• ben çankırı'nın çerkeş denilen bir yerde doğdum. birçok kişinin aklına çankırı denilince çorak, kuru tek yeşilliği kavak ağaçları olan tipik bozkır sayılabilecek toz duman içerisinde bir anadolu kasabası gelir..
    öyle tahmin ettiğiniz gibi değildir bizim oralar..
    kızılcahamam'dan başlayan ışık dağından devam eden ve karadenize uzanan uçsuz bucaksız ormanlar tam bizim çerkeş'den geçer.
    nasıl anlatayım?
    benim doğduğum, çocukluğumun geçtiği köy tam ormanın içerisindedir. bugün gitsem gece karanlığında ikiyüz metre uzaklaşsam köye dönemem. yolumu kaybederim. o kadar sık bir o kadar vahşi bir yeşilliktir bizim oraların ormanları.
    kışları ne kadar soğuk ve sert geçse de yazları bir o kadar sıcak ve kuru geçer.
    yazın köyüne tatile giden onlarca insan mangal yakar. çobanlar durmadan ateş yakar. birçok cam kırığı doludur.
    üç mahallesi olan köy zaten ormanın içerisinde..
    tarihinde bir defa dahi yangın çıkmamıştır.. o kadar sık o kadar korumasız bir coğrafya da insanlar ile iç içe yaşayan ağaçların bir tanesi yanmamıştır.
    orman yangınları için devamlı suçlanan mangal kültürü, dikkatsiz insanlar, cam kırıkları, sıcak, nem ne ararsan vardır..
    ama yangın çıkmamıştır.
    ege, akdeniz, çanakkale gibi topraklarının altın değerinde olduğu, peşkeşin dibe vurduğu otel ve tatil köyü çöplüne dönmüş cennet köşelerinde her sene düzenli olarak çıkan yangınlar birkaç sene sonra unutulduğunda peşkeş çekilmekte.
    ben inanmıyorum..
    ege,akdeniz ve marmara da çıkan hiçbir yangının insanların dikkatsizliği ya da doğal yollardan olduğuna inanmıyorum.
    manavgat neredeyse her sene düzenli olarak yanıyor. geçen sene gazipaşa yandı, iki sene önce dim çayı çevresi, üç sene önce alanya-mersin yolu üzeri cayır cayır yandı. hepsi denize nazır, otel dikmeye elverişli yerler. zaten birkaç sene sonra tamamı imara açılacak.
    diyorum ya..
    bizim çankırı da orman yanmaz. orada ki ağaçların, yabani hayatın şansı sıçtığımın çankırı'sına kim otel yapsın?
    orman yangınları haberlerini seyrederken mangal yapanlara beddua etmeyin. hepimiz mangal yapmışızdır.
    el insaf..
    mangal yakıldıktan sonra, yemekler yenildikten, çaylar içildikten sonra asıl mangal keyfi muhabbet olur, ağaçların altında birkaç saat kestirmek olur. mangal toplanana kadar yanacak köz zaten söner..
    orman yangınlarının bir sebebi olabilir mangal, yanan izmarit ya da kırık camlar ama bir sebebidir. gözünü toprak doyurusacı şerefsizler ormanların gerçek katilleridir..
  • "yau iki ağaç yanmış nedir" diyenler için şöyle açıklayıcı bir iki kelam edeyim.
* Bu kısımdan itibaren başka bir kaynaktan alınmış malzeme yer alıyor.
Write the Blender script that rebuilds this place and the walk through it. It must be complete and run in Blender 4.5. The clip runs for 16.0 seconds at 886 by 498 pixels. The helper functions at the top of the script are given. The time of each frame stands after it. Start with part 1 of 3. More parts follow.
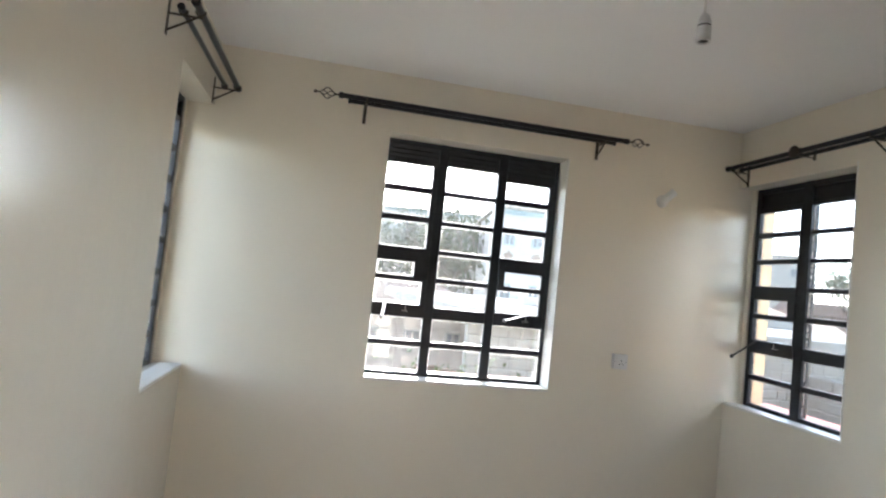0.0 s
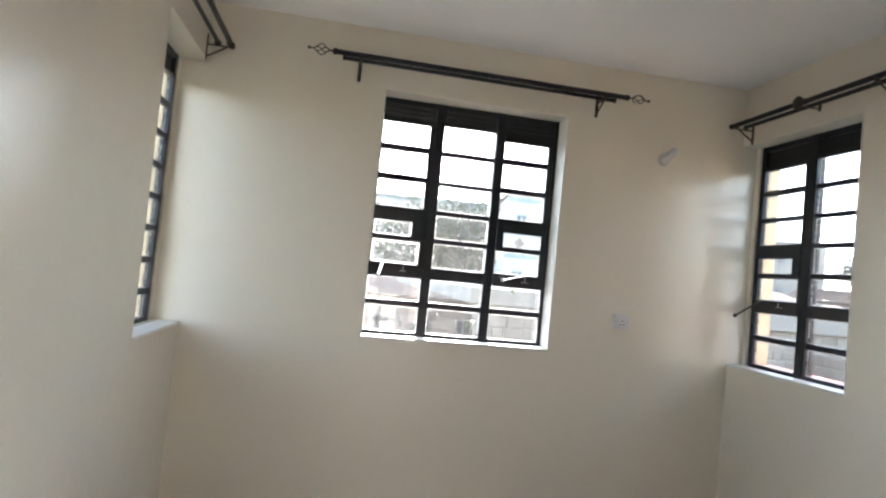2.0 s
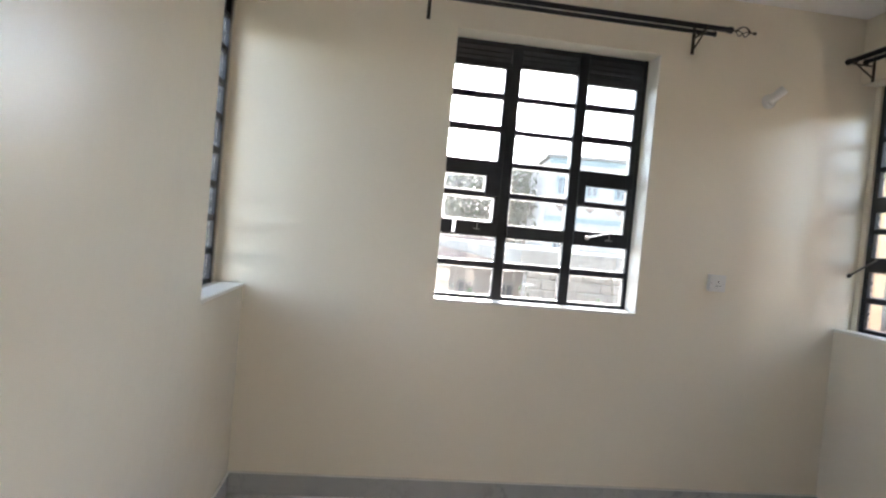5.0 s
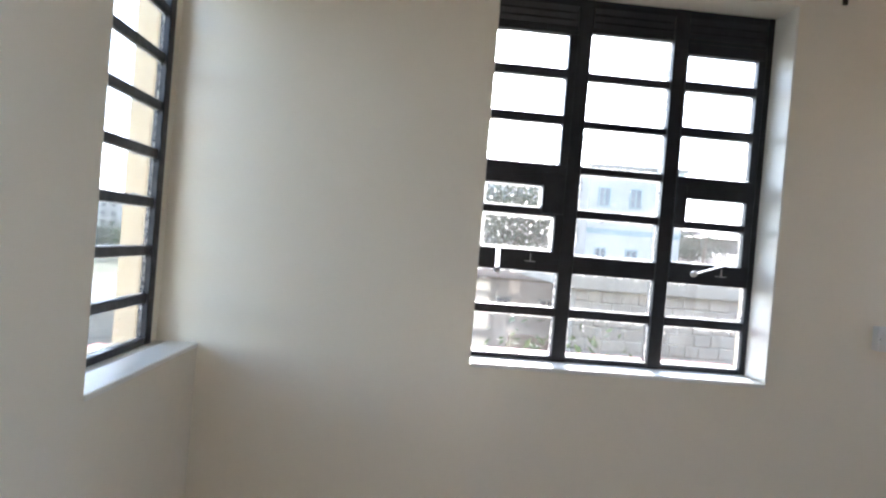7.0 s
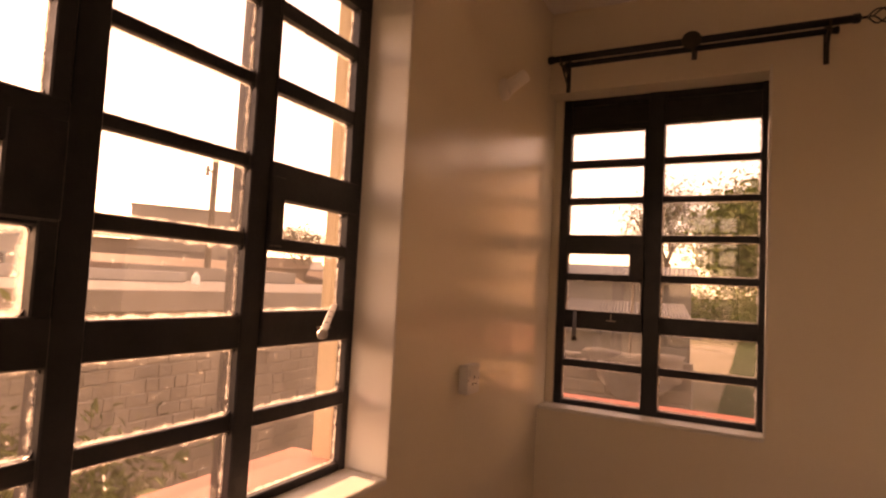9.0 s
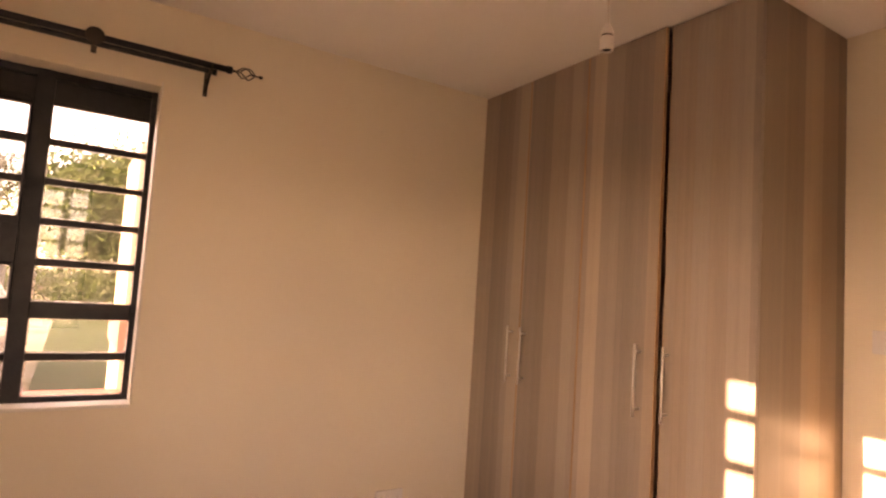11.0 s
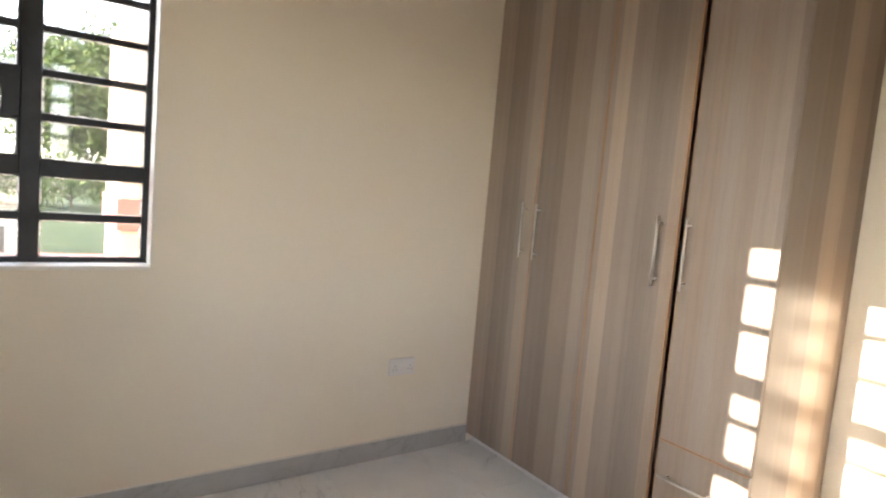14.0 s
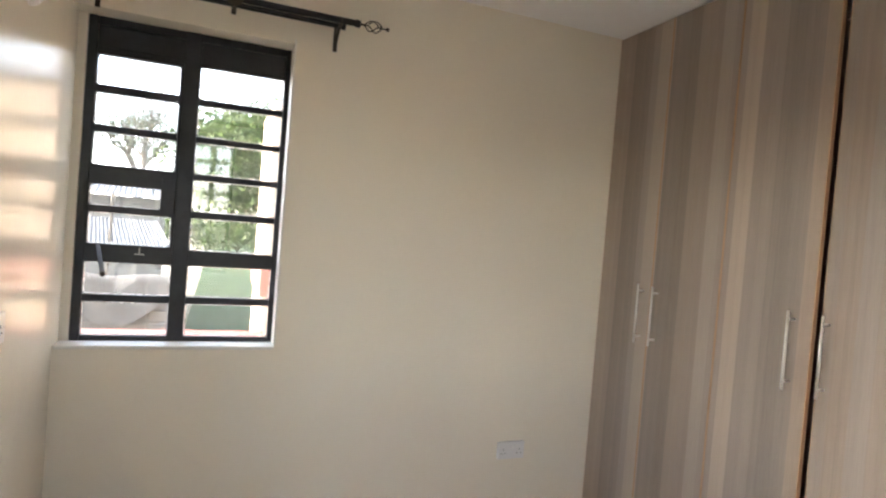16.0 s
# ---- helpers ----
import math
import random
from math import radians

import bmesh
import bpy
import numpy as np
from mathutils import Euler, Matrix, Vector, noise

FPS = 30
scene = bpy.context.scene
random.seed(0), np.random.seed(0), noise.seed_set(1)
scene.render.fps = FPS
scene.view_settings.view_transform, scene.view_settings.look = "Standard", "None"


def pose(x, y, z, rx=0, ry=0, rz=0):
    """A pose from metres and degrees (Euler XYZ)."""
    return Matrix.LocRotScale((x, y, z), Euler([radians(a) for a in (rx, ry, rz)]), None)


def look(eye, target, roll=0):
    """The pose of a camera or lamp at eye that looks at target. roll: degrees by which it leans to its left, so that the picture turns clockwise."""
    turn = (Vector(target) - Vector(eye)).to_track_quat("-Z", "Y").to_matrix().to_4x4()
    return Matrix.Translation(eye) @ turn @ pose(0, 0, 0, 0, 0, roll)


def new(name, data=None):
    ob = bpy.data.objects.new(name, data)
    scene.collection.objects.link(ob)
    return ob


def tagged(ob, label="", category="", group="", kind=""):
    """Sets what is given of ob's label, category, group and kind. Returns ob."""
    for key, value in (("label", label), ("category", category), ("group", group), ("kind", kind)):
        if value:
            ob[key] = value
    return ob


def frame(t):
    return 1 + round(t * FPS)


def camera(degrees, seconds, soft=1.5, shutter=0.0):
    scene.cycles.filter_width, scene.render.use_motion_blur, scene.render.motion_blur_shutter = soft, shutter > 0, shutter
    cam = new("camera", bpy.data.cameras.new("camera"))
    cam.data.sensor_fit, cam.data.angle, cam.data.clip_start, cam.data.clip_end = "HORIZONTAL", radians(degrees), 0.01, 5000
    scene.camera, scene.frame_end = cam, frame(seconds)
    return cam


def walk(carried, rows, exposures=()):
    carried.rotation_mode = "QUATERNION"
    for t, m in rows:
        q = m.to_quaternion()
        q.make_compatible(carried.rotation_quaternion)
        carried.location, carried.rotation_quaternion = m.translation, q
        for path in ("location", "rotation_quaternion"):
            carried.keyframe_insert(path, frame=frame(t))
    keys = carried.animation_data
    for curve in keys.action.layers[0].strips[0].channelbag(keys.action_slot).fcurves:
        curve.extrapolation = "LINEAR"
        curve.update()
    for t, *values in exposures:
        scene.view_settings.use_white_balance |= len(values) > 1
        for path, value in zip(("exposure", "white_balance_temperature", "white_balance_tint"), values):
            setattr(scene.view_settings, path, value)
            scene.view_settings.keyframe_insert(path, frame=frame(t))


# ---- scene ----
cam = camera(74.6, 16.0, 2.3)
PATH = [
    (0, (0.668, 2.823, 1.563), (1.049, 4.783, 1.679), 6.0),
    (0.5, (0.764, 2.794, 1.557), (1.147, 4.752, 1.699), 5.8),
    (1, (0.799, 2.792, 1.537), (1.175, 4.751, 1.671), 5.7),
    (1.5, (0.774, 2.818, 1.459), (1.129, 4.783, 1.572), 5.7),
    (2, (0.773, 2.84, 1.393), (1.116, 4.809, 1.476), 5.6),
    (2.5, (0.775, 2.85, 1.35), (1.131, 4.817, 1.399), 5.4),
    (3, (0.823, 2.842, 1.337), (1.218, 4.803, 1.377), 5.2),
    (3.5, (0.848, 2.828, 1.347), (1.273, 4.783, 1.364), 5.0),
    (4, (0.798, 2.859, 1.353), (1.204, 4.817, 1.339), 5.2),
    (4.5, (0.693, 2.982, 1.334), (1.05, 4.95, 1.303), 5.3),
    (5, (0.61, 3.124, 1.339), (0.843, 5.109, 1.289), 5.2),
    (5.2, (0.578, 3.177, 1.344), (0.726, 5.171, 1.285), 5.0),
    (7.3, (0.72, 4.206, 1.43), (0.824, 6.203, 1.419), 4.8),
    (7.5, (0.73, 4.354, 1.437), (0.987, 6.337, 1.438), 4.7),
    (8, (0.705, 4.777, 1.493), (1.516, 6.604, 1.547), 4.1),
    (8.5, (0.671, 5.014, 1.509), (2.039, 6.469, 1.61), 3.4),
    (9, (0.748, 5.219, 1.502), (2.51, 6.159, 1.621), 3.0),
    (9.5, (0.731, 5.415, 1.519), (2.67, 5.889, 1.645), 3.8),
    (10, (0.615, 5.487, 1.528), (2.606, 5.413, 1.697), 4.5),
    (10.2, (0.573, 5.465, 1.55), (2.541, 5.161, 1.732), 4.7),
    (12.3, (0.325, 5.404, 1.471), (1.574, 3.842, 1.484), 2.5),
    (12.5, (0.327, 5.413, 1.434), (1.581, 3.855, 1.434), 2.7),
    (13, (0.401, 5.471, 1.403), (1.704, 3.955, 1.348), 3.3),
    (13.5, (0.481, 5.508, 1.372), (1.944, 4.148, 1.257), 4.2),
    (14, (0.55, 5.536, 1.397), (2.186, 4.398, 1.219), 4.9),
    (14.5, (0.558, 5.494, 1.417), (2.328, 4.579, 1.248), 5.1),
    (15, (0.552, 5.484, 1.458), (2.384, 4.689, 1.344), 4.8),
    (15.5, (0.532, 5.484, 1.523), (2.375, 4.712, 1.45), 4.8),
    (16, (0.497, 5.436, 1.57), (2.359, 4.709, 1.519), 4.6),
]
EXPOSURES = [(0.0, 4.02, 5900, 11), (5.2, 3.98, 6000, 13), (7.3, 3.65, 5700, 13), (8.0, 3.15, 7400, 27), (8.6, 2.66, 14000, 51), (9.0, 2.5, 24000, 63), (9.5, 2.7, 48000, 75), (10.2, 3.7, 98000, 79), (10.6, 3.88, 26000, 64), (11.2, 4.12, 13000, 48), (11.8, 4.34, 9400, 37), (12.3, 4.52, 8100, 31), (13.2, 4.42, 7100, 21), (14.0, 4.4, 6900, 18), (15.0, 4.46, 6700, 17), (16.0, 4.36, 6600, 16)]
walk(cam, [(t, look(eye, target, roll)) for t, eye, target, roll in PATH], EXPOSURES)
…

    öncelikle orman dediğimiz şey, yaşlıdır.

    yaygın kanının aksine, ormanlarda sadece ağaçlar yaşamaz. ormanlar, "vahşi hayat"ın sürebildiği bölgelerdir. kuşları, bölgesine göre geyikleri, kedileri, köpekleri, sincapları, mantarları, kelebekleri, yarasaları, yılanları, hamamböcekleri, parazit organizmaları, ayrıkotları, çiçekleri ile bir bütündür, ve hepimizin artık aşina olduğu "yaşam dengesi" meselesi sebebiyle, bölünemez.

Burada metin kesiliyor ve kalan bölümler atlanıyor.